Goal: Skip the pictures and quote all of the lines exactly.

Stored data:
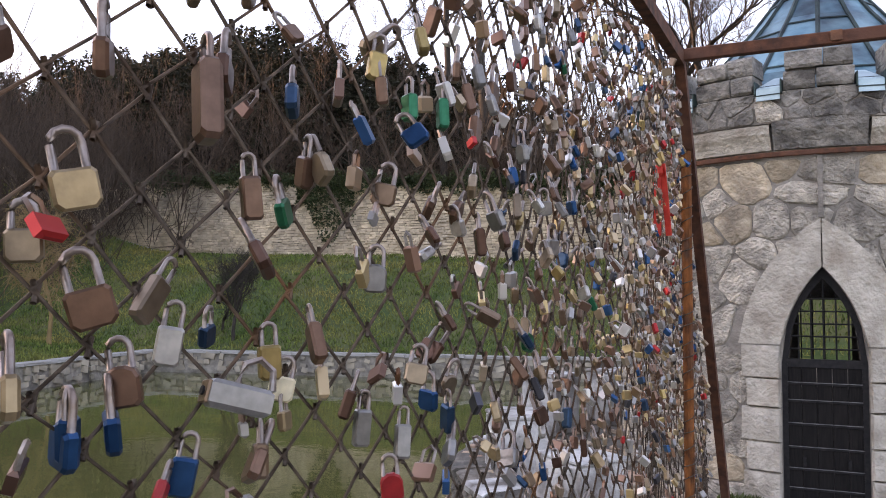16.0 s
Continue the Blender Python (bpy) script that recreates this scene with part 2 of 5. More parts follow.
SHACKLE = mat("shackle_steel", (0.24, 0.22, 0.2), (0.44, 0.42, 0.4), 60, 0.35, 0.8, bump=0.1, c3=(0.17, 0.085, 0.05), scale3=8, cover3=0.5)

def worn_middle(m, half, dark):
    """Boards bleached by feet in the middle and left dark at both ends."""
    N, L = m.node_tree.nodes, m.node_tree.links
    b = N["Principled BSDF"]
    src = b.inputs["Base Color"].links[0].from_socket
    sx = N.new("ShaderNodeSeparateXYZ")
    L.new(N.new("ShaderNodeTexCoord").outputs["Object"], sx.inputs[0])
    ab = N.new("ShaderNodeMath")
    ab.operation = "ABSOLUTE"
    L.new(sx.outputs["X"], ab.inputs[0])
    mr = N.new("ShaderNodeMapRange")
    mr.inputs[1].default_value, mr.inputs[2].default_value = half, half + 0.03
    L.new(ab.outputs[0], mr.inputs[0])
    mx = N.new("ShaderNodeMix")
    mx.data_type = "RGBA"
    L.new(mr.outputs[0], mx.inputs[0])
    L.new(src, mx.inputs[6])
    mx.inputs[7].default_value = (*dark, 1)
    L.new(mx.outputs[2], b.inputs["Base Color"])


worn_middle(PLANK, 0.64, (0.2, 0.165, 0.14))
JOINT = mat("dark_joint", (0.07, 0.06, 0.05), (0.15, 0.13, 0.105), 3, 0.95, bump=0.5, bscale=20)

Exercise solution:
16.0 s
Continue the Blender Python (bpy) script that recreates this scene with part 2 of 5. More parts follow.
SHACKLE = mat("shackle_steel", (0.24, 0.22, 0.2), (0.44, 0.42, 0.4), 60, 0.35, 0.8, bump=0.1, c3=(0.17, 0.085, 0.05), scale3=8, cover3=0.5)

def worn_middle(m, half, dark):
    """Boards bleached by feet in the middle and left dark at both ends."""
    N, L = m.node_tree.nodes, m.node_tree.links
    b = N["Principled BSDF"]
    src = b.inputs["Base Color"].links[0].from_socket
    sx = N.new("ShaderNodeSeparateXYZ")
    L.new(N.new("ShaderNodeTexCoord").outputs["Object"], sx.inputs[0])
    ab = N.new("ShaderNodeMath")
    ab.operation = "ABSOLUTE"
    L.new(sx.outputs["X"], ab.inputs[0])
    mr = N.new("ShaderNodeMapRange")
    mr.inputs[1].default_value, mr.inputs[2].default_value = half, half + 0.03
    L.new(ab.outputs[0], mr.inputs[0])
    mx = N.new("ShaderNodeMix")
    mx.data_type = "RGBA"
    L.new(mr.outputs[0], mx.inputs[0])
    L.new(src, mx.inputs[6])
    mx.inputs[7].default_value = (*dark, 1)
    L.new(mx.outputs[2], b.inputs["Base Color"])


worn_middle(PLANK, 0.64, (0.2, 0.165, 0.14))
JOINT = mat("dark_joint", (0.07, 0.06, 0.05), (0.15, 0.13, 0.105), 3, 0.95, bump=0.5, bscale=20)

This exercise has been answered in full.